Beauty and the Beast

Dale Meeks
Mendes Management
The Exchange, North Shields

Beauty and the Best principal cast
Beauty and the Beast
Beauty and the Beast
Beauty and the Beast
Beauty and the Beast

The thing about panto is that, like it or not, it is the most conventional of theatre forms and fiercely resists being mucked about with. I know this to my cost as my first professional theatre commission was a pantomime and unwisely I thought I'd come at it from a new perspective. Bad idea.

The truth is the young audiences want the familiar perspective, though they want it well performed. They want custard pies, they want spooks spiriting away the main characters one by one, they want buckets of white paste sloshed about, they want to stand up and bellow "he's behind you!" while furiously pointing their fingers.

No theatre audience is so participatory, which is maybe why many of the youngsters fail to graduate to 'theatre proper' after the panto experience. The grown-up theatre probably seems too tame.

There are other panto conventions of course. The songs for one. The love songs especially always bored me as a child. I suspect little changes. Witness the songs here that really energise the audience: upbeat high-energy numbers such as "Bohemian Rhapsody" and "Ghostbusters" given a full-blown comic treatment that has the youngsters raising the roof.

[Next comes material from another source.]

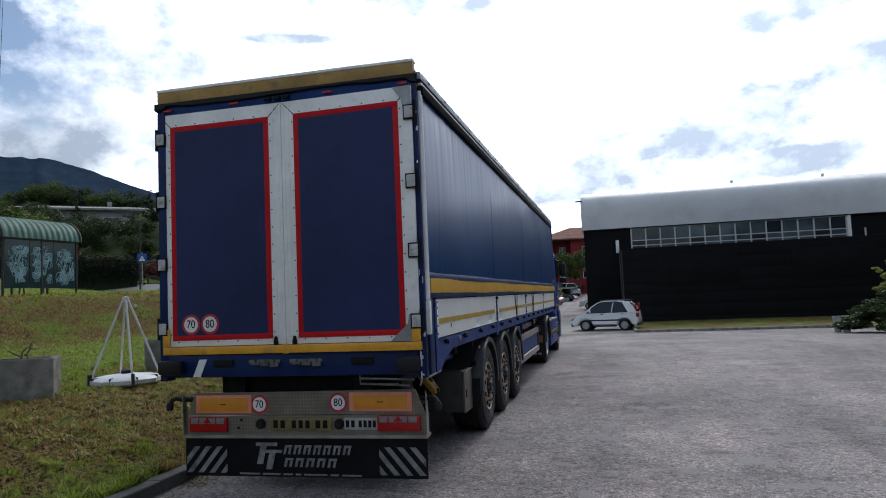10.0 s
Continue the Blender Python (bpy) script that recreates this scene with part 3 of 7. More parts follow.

Gone are the painted backdrops (all giant projections now) and gone is the cross-dressing Principal Boy slapping her thigh. Naturally the OTT dame remains. Here it's David Foster as Dame Dora Cracklepot with an honours degree in bad taste dresses. Her partnership with Craig Richardson's Silly Billy is the comic building block of the production. Richardson has a flexible face that could win gurning competitions and his natural rapport with the young audience is immediate.

Matthew Lowery plays the Beast and is slightly too well-mannered for my liking, especially as his entrance is always preceded by a blood-curdling roar.

Lucy Walton's Belle (the Beauty) successfully avoids the saccharine traps. Janine Leigh is the boo-hiss target Sycorax. One word here though—her Queen of the Night aura that has the youngsters booing and yelling (and she looks striking) is slightly diluted if you bring her on as part of the comic numbers.

The cast is completed by Michael Geddes as Belle's father Maurice, whom Belle needs to save from the clutches of the Beast.

I'm not sure all the audience understood everything that was happening (come to that, neither did I) and we're into the second half before the show truly changes gear to its full manic potential. From there on, it's mainly a riot.

A word for the six young dancers from the area's Decote Dance, who offer up set pieces from both comic and spooky perspectives.

Curiously, though, for a town with such a strong sense of place as North Shields and especially given the writer-director's local roots, there are few local references or gags, nor do we get many topical references.